### [GIVEN MATERIAL]
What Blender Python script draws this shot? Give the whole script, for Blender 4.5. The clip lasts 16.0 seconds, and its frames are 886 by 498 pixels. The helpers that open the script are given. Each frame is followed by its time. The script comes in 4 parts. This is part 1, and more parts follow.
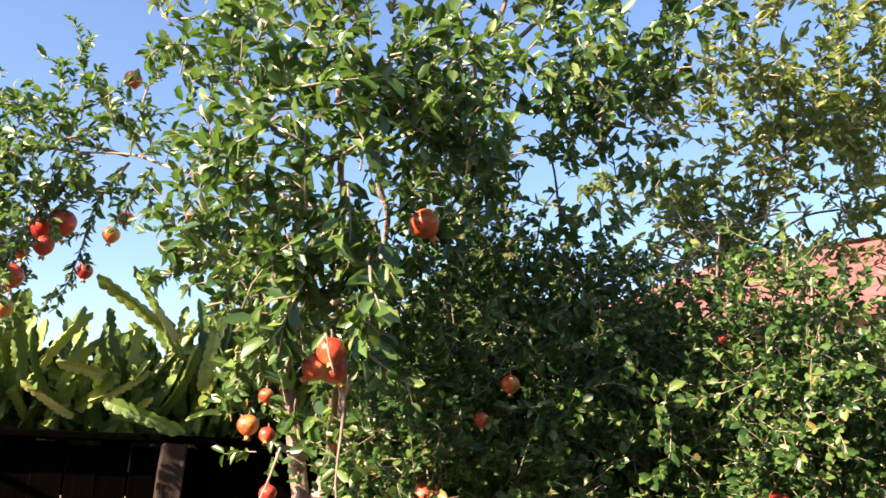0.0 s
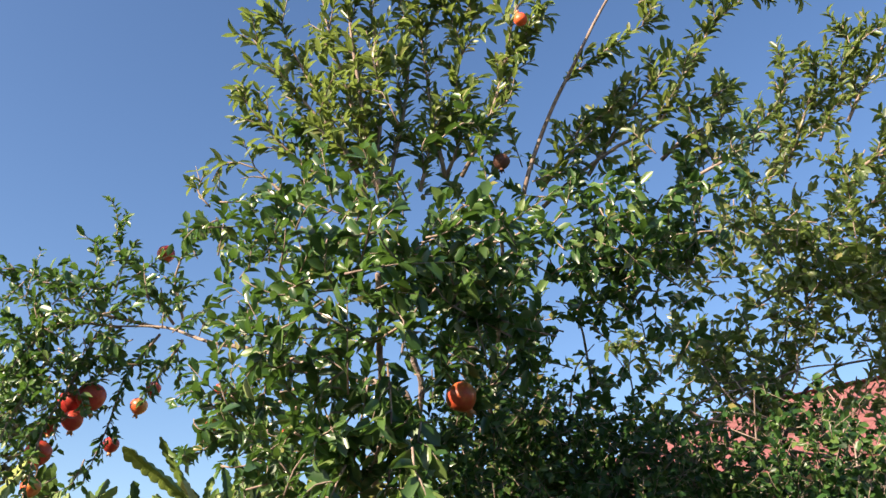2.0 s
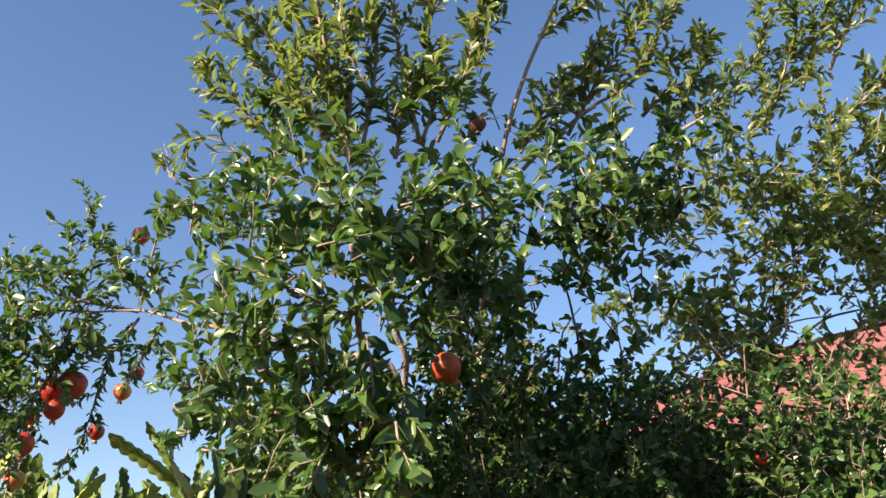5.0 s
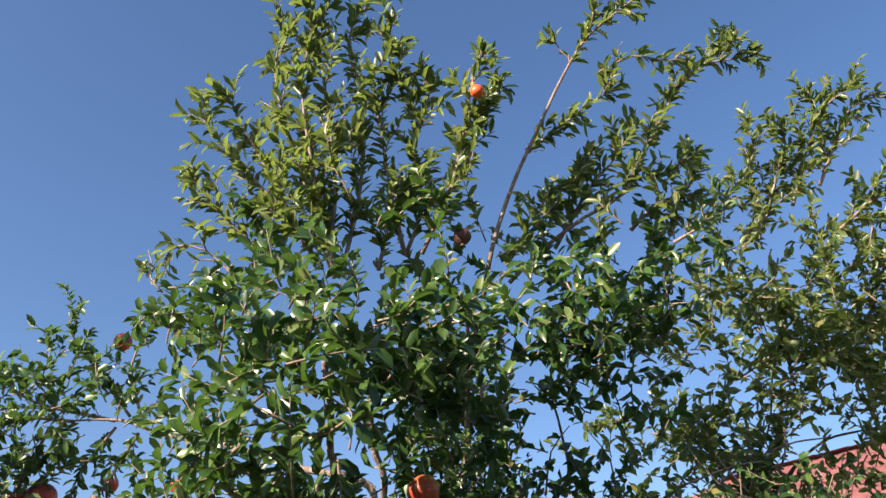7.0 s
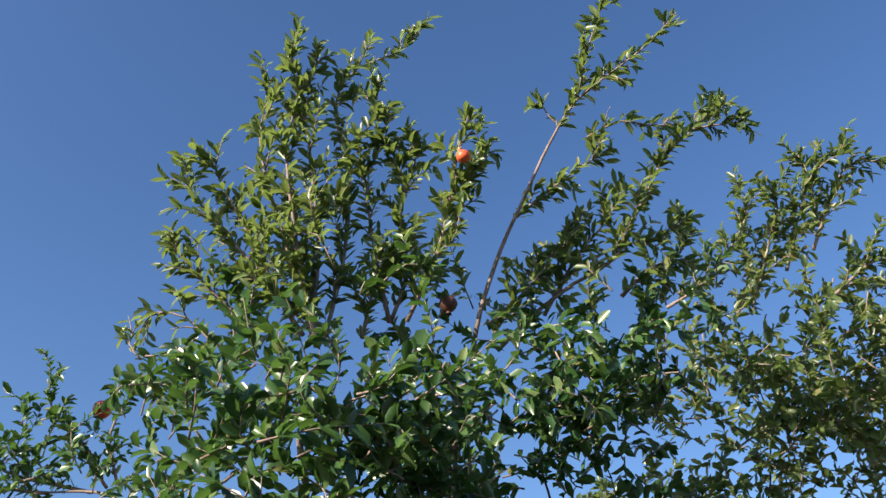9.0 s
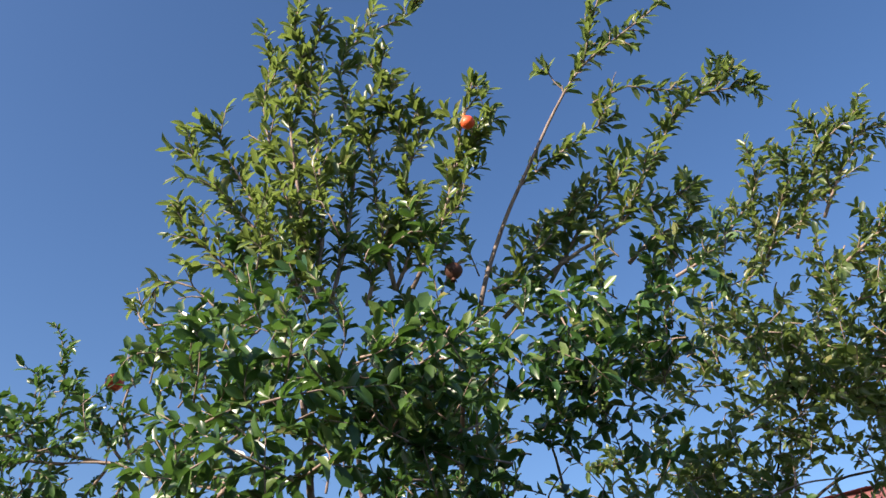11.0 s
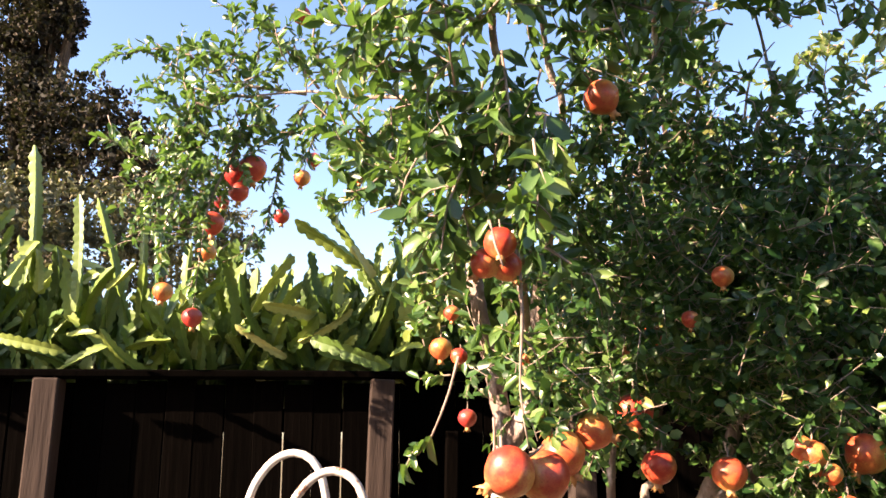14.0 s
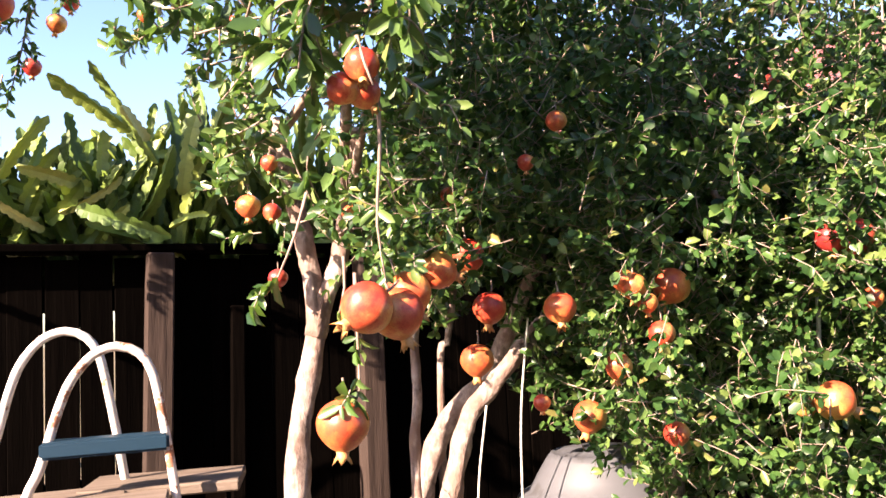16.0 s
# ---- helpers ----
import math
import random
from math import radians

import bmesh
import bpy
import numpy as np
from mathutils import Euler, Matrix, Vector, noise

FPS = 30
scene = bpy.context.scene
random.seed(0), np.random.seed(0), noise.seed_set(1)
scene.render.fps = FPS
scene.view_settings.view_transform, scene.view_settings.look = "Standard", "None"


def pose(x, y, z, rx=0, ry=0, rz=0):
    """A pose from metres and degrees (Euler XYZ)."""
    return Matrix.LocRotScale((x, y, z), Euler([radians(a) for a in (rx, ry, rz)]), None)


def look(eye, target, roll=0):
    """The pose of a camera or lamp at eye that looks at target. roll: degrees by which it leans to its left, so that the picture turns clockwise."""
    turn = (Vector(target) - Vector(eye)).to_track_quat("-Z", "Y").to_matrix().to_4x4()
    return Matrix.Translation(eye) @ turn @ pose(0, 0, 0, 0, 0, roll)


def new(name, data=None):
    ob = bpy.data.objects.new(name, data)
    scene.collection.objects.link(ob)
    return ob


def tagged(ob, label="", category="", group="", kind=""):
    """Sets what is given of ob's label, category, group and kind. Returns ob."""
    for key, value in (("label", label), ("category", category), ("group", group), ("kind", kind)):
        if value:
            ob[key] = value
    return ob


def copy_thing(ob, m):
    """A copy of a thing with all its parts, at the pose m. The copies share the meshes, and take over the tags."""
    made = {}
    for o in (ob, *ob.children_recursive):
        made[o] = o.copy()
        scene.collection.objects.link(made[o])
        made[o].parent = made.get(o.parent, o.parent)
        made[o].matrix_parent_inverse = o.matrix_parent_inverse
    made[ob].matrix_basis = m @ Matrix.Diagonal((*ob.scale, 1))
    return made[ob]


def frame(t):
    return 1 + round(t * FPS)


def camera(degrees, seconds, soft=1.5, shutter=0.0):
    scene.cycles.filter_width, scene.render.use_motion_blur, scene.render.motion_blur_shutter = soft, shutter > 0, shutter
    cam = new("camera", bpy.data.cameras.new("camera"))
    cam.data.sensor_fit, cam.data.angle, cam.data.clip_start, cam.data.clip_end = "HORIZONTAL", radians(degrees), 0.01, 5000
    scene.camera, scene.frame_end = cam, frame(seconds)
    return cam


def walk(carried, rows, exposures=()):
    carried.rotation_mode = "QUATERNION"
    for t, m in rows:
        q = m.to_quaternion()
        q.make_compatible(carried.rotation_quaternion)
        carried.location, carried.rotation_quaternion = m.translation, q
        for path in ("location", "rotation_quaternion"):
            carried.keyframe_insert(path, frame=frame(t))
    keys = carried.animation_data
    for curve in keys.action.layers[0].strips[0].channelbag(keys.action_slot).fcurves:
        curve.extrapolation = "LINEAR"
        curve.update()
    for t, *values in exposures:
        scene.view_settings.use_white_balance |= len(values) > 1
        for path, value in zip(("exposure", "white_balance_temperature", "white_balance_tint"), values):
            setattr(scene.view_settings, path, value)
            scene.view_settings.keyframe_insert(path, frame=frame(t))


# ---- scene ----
cam = camera(57.0, 16.0, soft=1.5, shutter=0.15)
PATH = [
    (0, (0.008, 0.079, 1.657), (-0.023, 1.995, 2.228), 1.3),
    (0.5, (-0.025, 0.077, 1.632), (-0.179, 1.975, 2.240), 2.9),
    (1, (-0.059, 0.079, 1.674), (-0.247, 1.956, 2.339), 2.0),
    (1.5, (-0.042, 0.050, 1.691), (-0.181, 1.875, 2.497), 1.0),
    (2, (-0.037, 0.030, 1.703), (-0.099, 1.816, 2.601), -0.2),
    (2.5, (-0.031, 0.042, 1.716), (-0.082, 1.845, 2.579), -0.5),
    (3, (-0.015, 0.042, 1.709), (-0.068, 1.873, 2.512), -0.8),
    (5.5, (-0.020, 0.085, 1.729), (-0.044, 1.890, 2.589), -3.6),
    (6, (0.005, 0.079, 1.745), (0.001, 1.824, 2.722), -3.5),
    (6.5, (0.020, 0.085, 1.751), (0.018, 1.808, 2.767), -2.9),
    (7, (0.021, 0.108, 1.758), (-0.001, 1.807, 2.812), -2.5),
    (7.5, (0.032, 0.131, 1.780), (0.013, 1.815, 2.858), -2.6),
    (8, (0.042, 0.165, 1.794), (0.020, 1.815, 2.925), -2.6),
    (8.5, (0.021, 0.156, 1.804), (0.013, 1.779, 2.973), -2.9),
    (9, (0.047, 0.136, 1.796), (0.040, 1.755, 2.970), -2.7),
    (11.5, (0.065, 0.164, 1.757), (-0.012, 1.835, 2.853), -2.4),
    (12, (0.060, 0.178, 1.728), (-0.125, 1.932, 2.671), -2.5),
    (12.5, (0.027, 0.217, 1.698), (-0.315, 2.026, 2.479), -1.9),
    (13, (-0.000, 0.237, 1.659), (-0.517, 2.059, 2.302), -1.9),
    (13.5, (0.014, 0.264, 1.628), (-0.567, 2.102, 2.159), -1.7),
    (14, (0.052, 0.300, 1.597), (-0.494, 2.170, 2.047), -0.2),
    (14.5, (-0.003, 0.335, 1.562), (-0.393, 2.262, 1.929), -0.6),
    (15, (-0.093, 0.340, 1.544), (-0.226, 2.311, 1.858), -2.6),
    (15.5, (-0.114, 0.342, 1.523), (-0.082, 2.324, 1.785), -2.7),
    (16, (-0.142, 0.359, 1.511), (-0.077, 2.349, 1.698), -2.9),
]
walk(cam, [(t, look(eye, target, roll)) for t, eye, target, roll in PATH],
     exposures=[(0.0, 2.08, 7900, 18), (1.0, 1.78, 7600, 16), (2.0, 1.37, 7200, 13), (3.0, 1.27, 7100, 13), (5.5, 1.42, 7450, 15), (7.0, 1.25, 6950, 14), (9.0, 1.02, 6350, 12), (11.5, 1.12, 6800, 13),
                (12.5, 1.6, 8200, 18), (13.5, 2.22, 8200, 21), (14.5, 2.58, 8000, 24), (16.0, 2.55, 7600, 27)])

# ---- daylight ----
SUN_TO = Vector((-0.65, -0.60, 0.475)).normalized()
world = bpy.data.worlds.new("sky")
scene.world = world
world.use_nodes = True
wn, wl = world.node_tree.nodes, world.node_tree.links
sky = wn.new("ShaderNodeTexSky")
sky.sky_type, sky.sun_disc = "NISHITA", False
sky.sun_elevation = math.asin(SUN_TO.z)
sky.sun_rotation = math.atan2(SUN_TO.x, SUN_TO.y)
sky.air_density, sky.dust_density, sky.ozone_density = 1.0, 1.1, 2.6
clear = wn.new("ShaderNodeHueSaturation")
clear.inputs["Hue"].default_value, clear.inputs["Saturation"].default_value = 0.505, 1.16
wl.new(sky.outputs[0], clear.inputs["Color"])
wl.new(clear.outputs[0], wn["Background"].inputs[0])
wn["Background"].inputs[1].default_value = 0.092
sun_data = bpy.data.lights.new("sun", "SUN")
sun_data.energy, sun_data.angle, sun_data.color = 5.0, radians(0.5), (1.0, 0.89, 0.73)
sun = new("sun", sun_data)
sun.matrix_world = look(SUN_TO * 30, (0, 0, 0))


# ---- materials ----
def material(name, rough=0.6, metallic=0.0):
    m = bpy.data.materials.new(name)
    m.use_nodes = True
    b = m.node_tree.nodes["Principled BSDF"]
    b.inputs["Roughness"].default_value, b.inputs["Metallic"].default_value = rough, metallic
    return m, m.node_tree.nodes, m.node_tree.links, b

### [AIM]
Exactly the lines from the line that has "# ---- helpers" through the line that has "scene.render.fps = FPS" are to be repeated, both included, with nothing added.

### [TASK ANSWER]
# ---- helpers ----
import math
import random
from math import radians

import bmesh
import bpy
import numpy as np
from mathutils import Euler, Matrix, Vector, noise

FPS = 30
scene = bpy.context.scene
random.seed(0), np.random.seed(0), noise.seed_set(1)
scene.render.fps = FPS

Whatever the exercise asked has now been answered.